RP: Você entra num desses sites de amizade, você vê que a mesma pessoa coloca lá quatro ou cinco perfis diferentes. Então, só por colocar esse monte de perfis, essa pessoa não está querendo ter uma relação consistente. Eu acho super saudável, você tem que ser uma lá com o seu trabalho, outra com as suas relações, outra em casa, você tem mesmo essa multiplicidade, a minha dissertação fala sobre isso, nós temos identidades múltiplas hoje, isso não é personalidade múltipla. É diferente. Porque na personalidade múltipla, há um distúrbio: você tem um eixo, mas a personalidade é fragmentada, você não é o todo em cada uma. Na identidade múltipla é diferente, você edita uma identidade de acordo com o contexto. Isto é saúde. É você estar aqui, por exemplo, e se comportar de uma forma, outra lá no seu trabalho, na sua casa. Pensa bem: você fala da mesma forma com todas as pessoas? Não. Então você tem várias identidades, e isso é saudável. A pessoa que não tem saúde, ela é a mesma em todos os lugares, está cristalizada. Na Internet, você está ali, começou a rolar um clima de sedução, você está aberta para aquilo: você edita uma identidade que vai ceder ou que vai seduzir. Aí o papo está sério, está profissional, interessante, tem várias coisas que lhe interessam, você edita uma outra identidade. Isso é super saudável.

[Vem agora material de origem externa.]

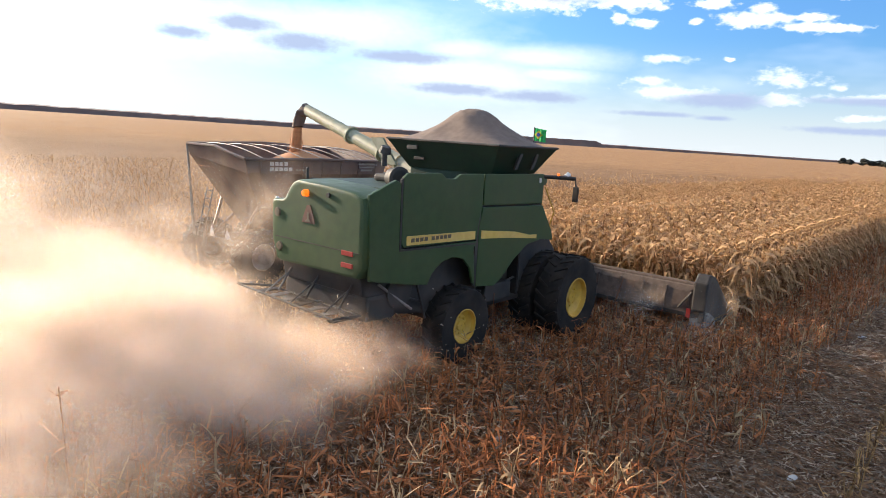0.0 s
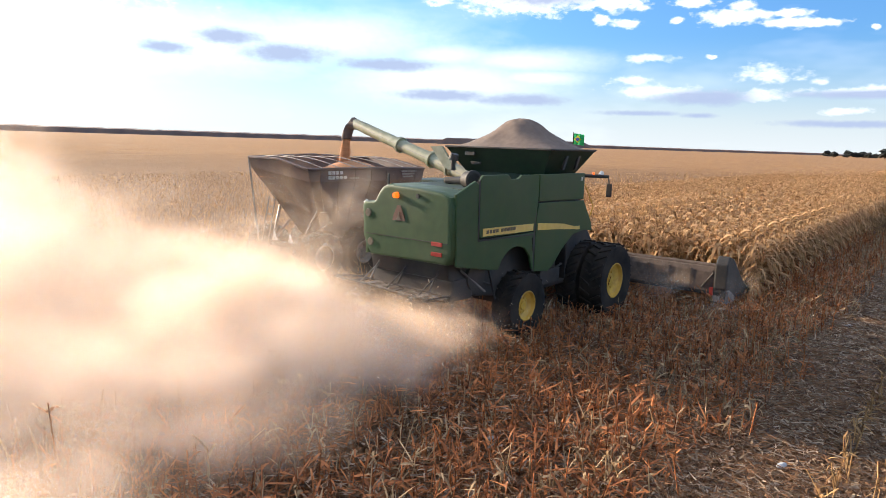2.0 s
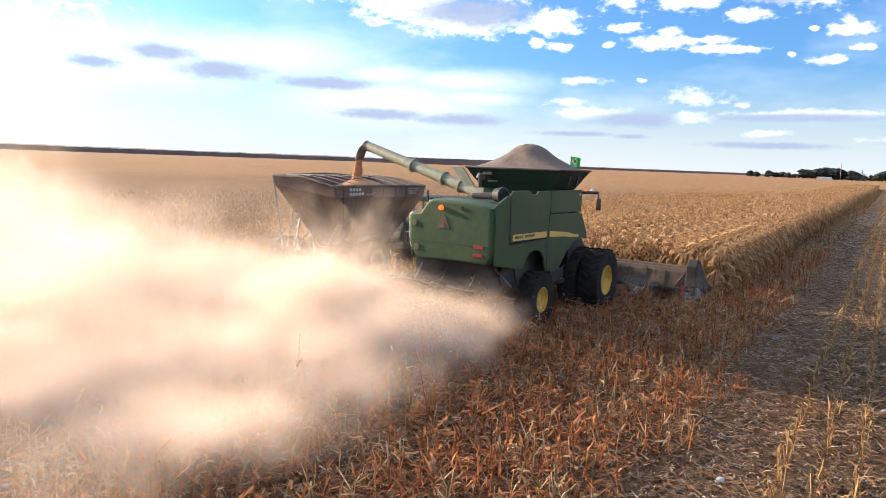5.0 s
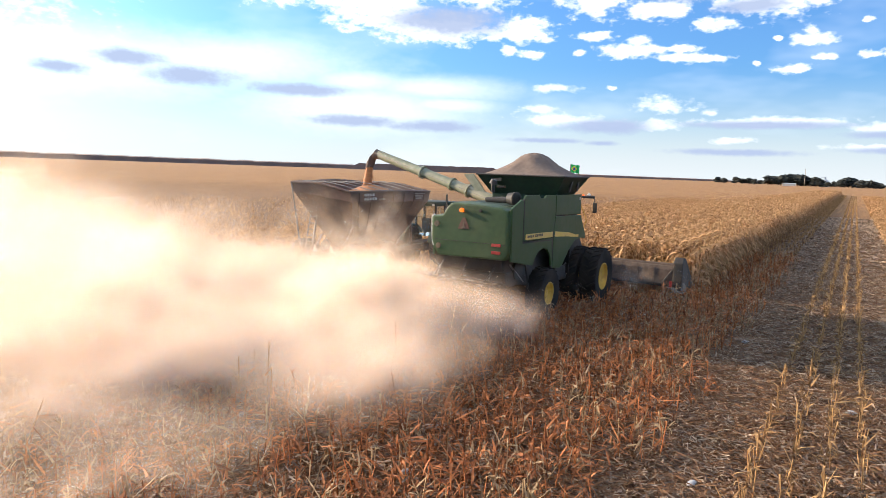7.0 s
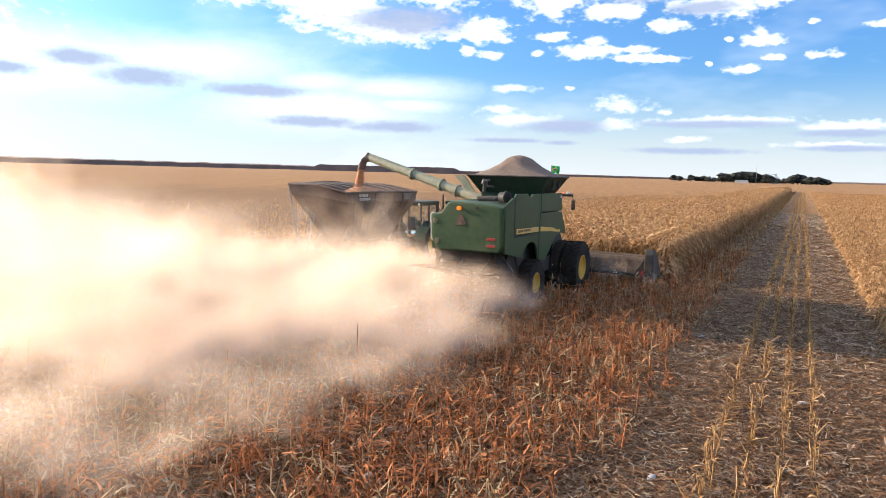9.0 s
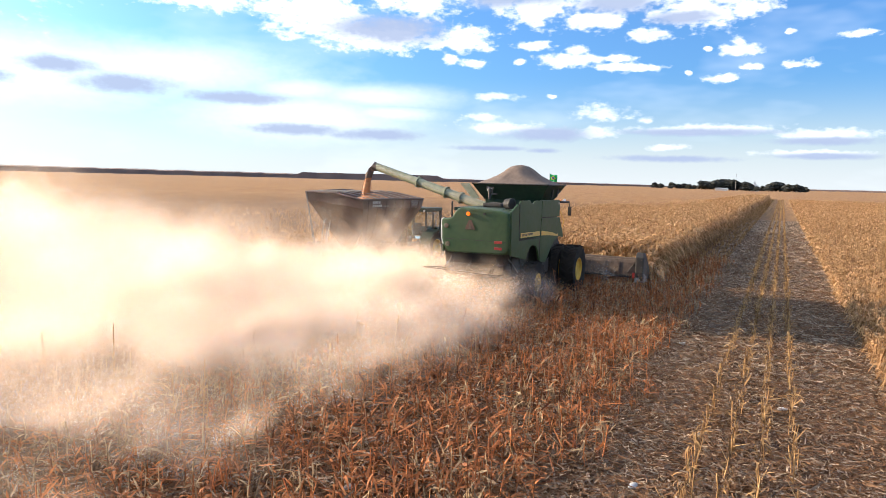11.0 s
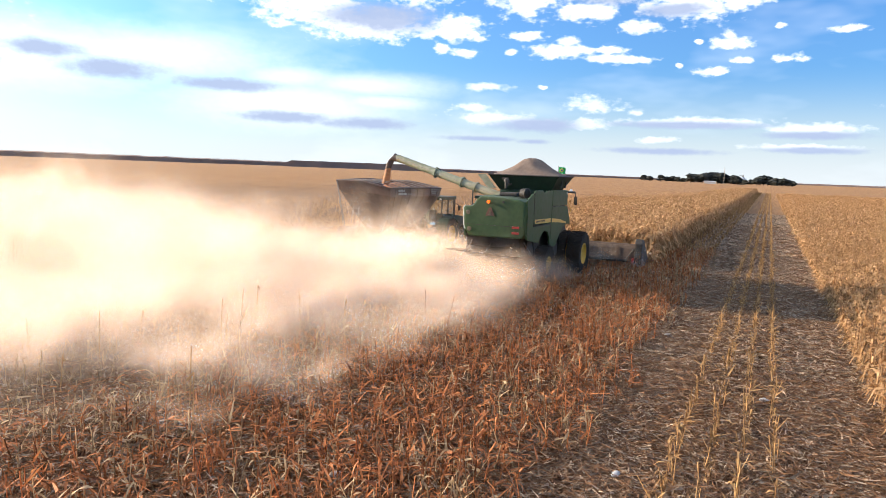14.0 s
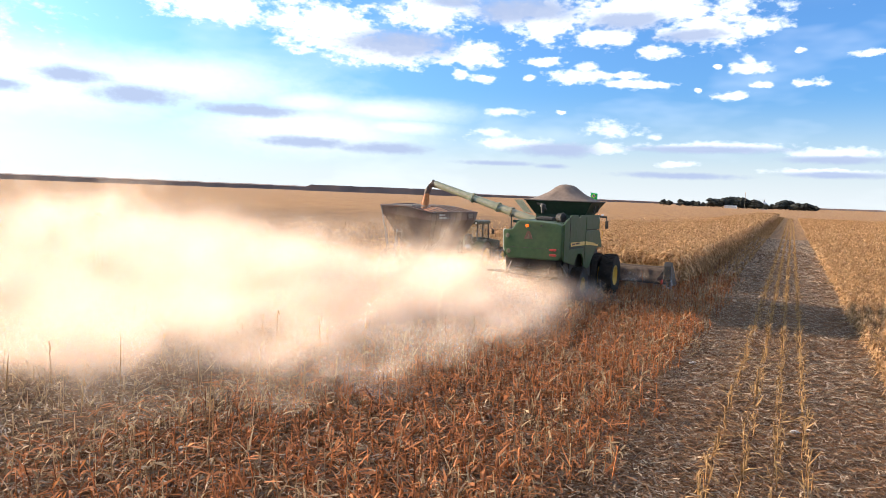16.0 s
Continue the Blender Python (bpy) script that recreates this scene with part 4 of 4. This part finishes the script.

BM: Você já foi procurado como terapeuta por alguma pessoa que tenha tido uma desilusão amorosa virtual?
RP: Já, já, e aí a gente trabalha da mesma forma que a gente trabalha com uma pessoa que está desiludida com um namoro aqui no real, um casamento e tudo mais.
BM: Trabalha a desilusão?
RP: Não, a desilusão não interessa, e sim a pessoa que chegou aqui, seu sentimento, suas escolhas. Porque a pessoa, na minha maneira de trabalhar, vai ser o tempo todo colocada diante da própria responsabilidade na relação. Se ela se deu mal, o que foi que ela fez? De que forma ela agiu? O quanto ela entregou? Ela estava realmente aberta para esse sentimento, para essa relação? Bem, se ela se deu e quebrou a cara, o problema é da relação? O problema é dela? É colocar a pessoa diante das escolhas que ela faz para que ela seja responsável pela própria vida. Ninguém nem nada pode ser responsável por ninguém, cada um é responsável por si, suas escolhas, seus desejos, seus erros e acertos. Então quando a pessoa vem desiludida, o que a gente trabalha? As escolhas que foram feitas, os sentimentos que foram entregues.